* **Requirement**
Copy the data precisely, character for character, and leave out every picture.

====================

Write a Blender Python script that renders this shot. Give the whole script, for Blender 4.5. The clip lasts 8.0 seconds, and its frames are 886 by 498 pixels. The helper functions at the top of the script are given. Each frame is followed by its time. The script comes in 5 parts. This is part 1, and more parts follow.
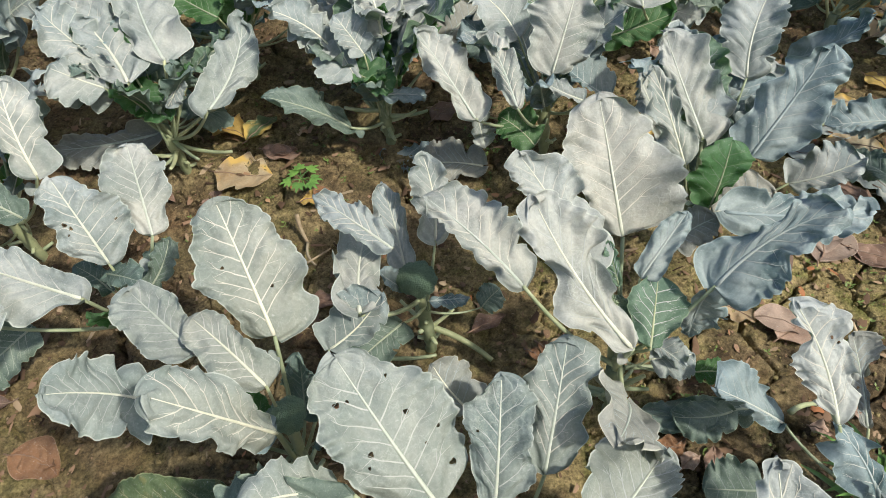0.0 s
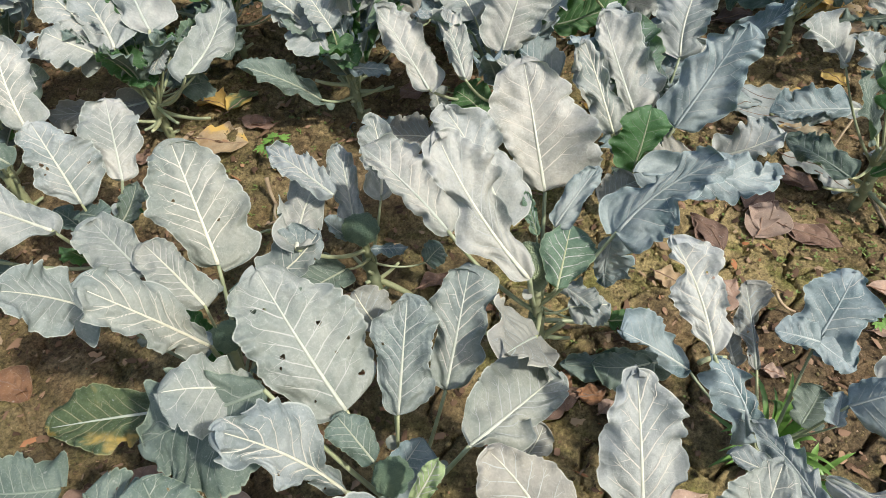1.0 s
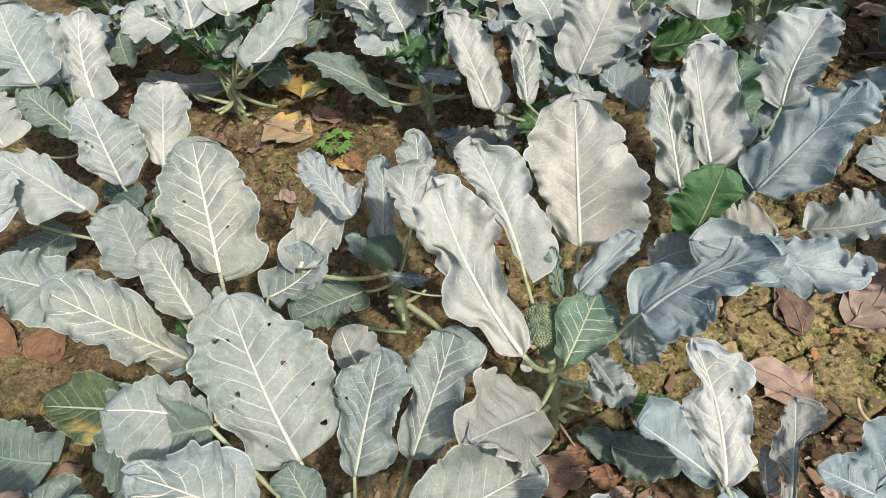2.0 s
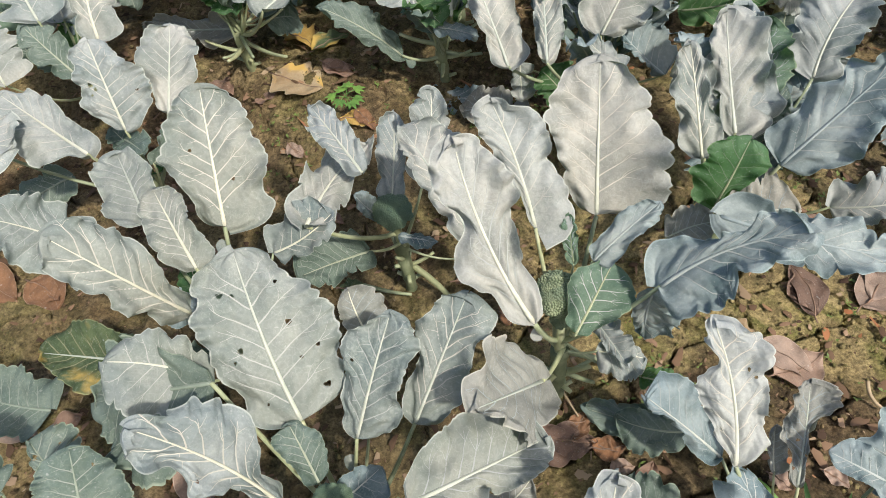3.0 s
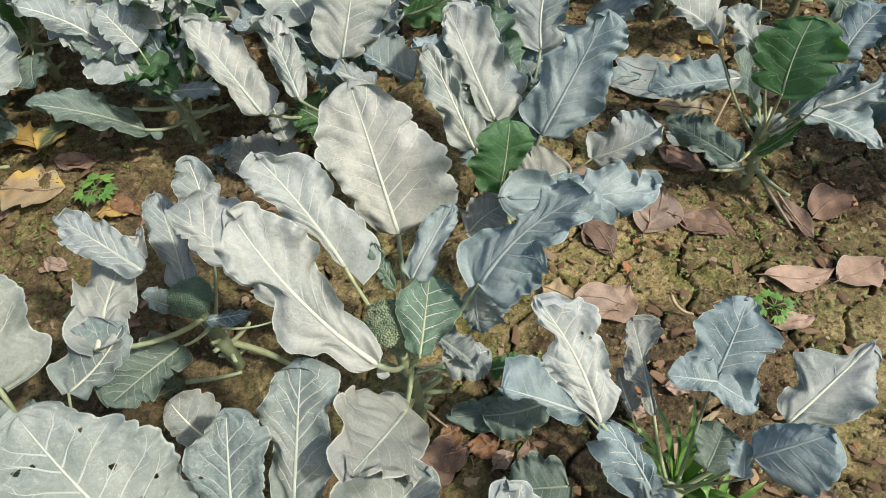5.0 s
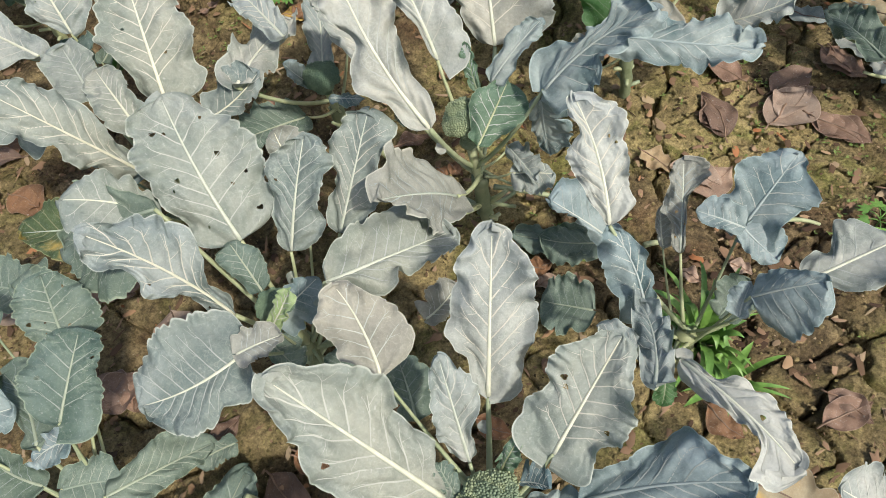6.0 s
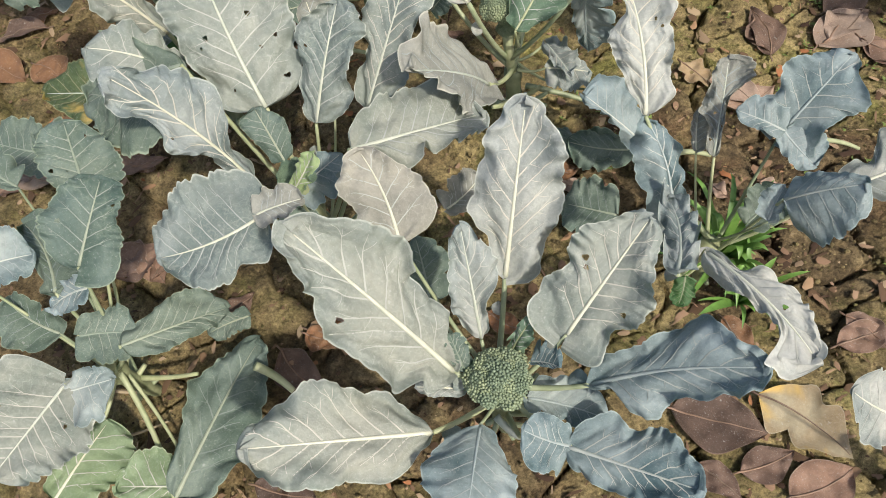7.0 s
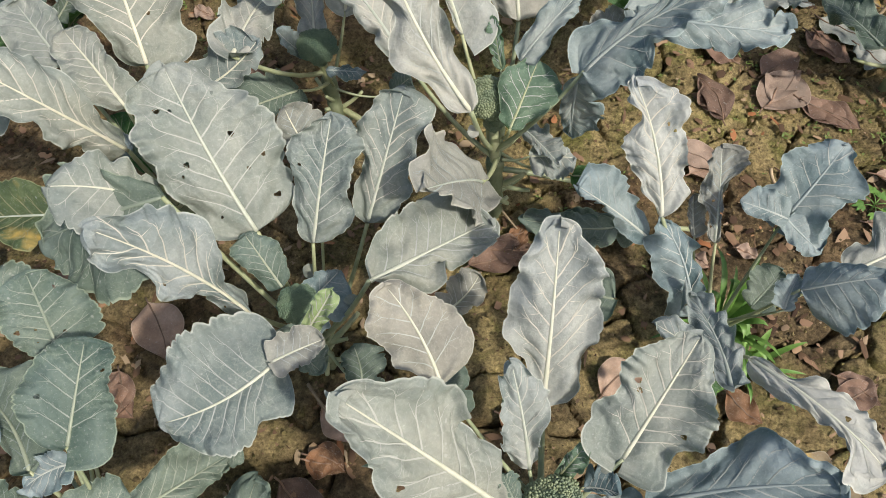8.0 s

====================

* **Result for this exercise**
Write a Blender Python script that renders this shot. Give the whole script, for Blender 4.5. The clip lasts 8.0 seconds, and its frames are 886 by 498 pixels. The helper functions at the top of the script are given. Each frame is followed by its time. The script comes in 5 parts. This is part 1, and more parts follow.
0.0 s
1.0 s
2.0 s
3.0 s
5.0 s
6.0 s
7.0 s
8.0 s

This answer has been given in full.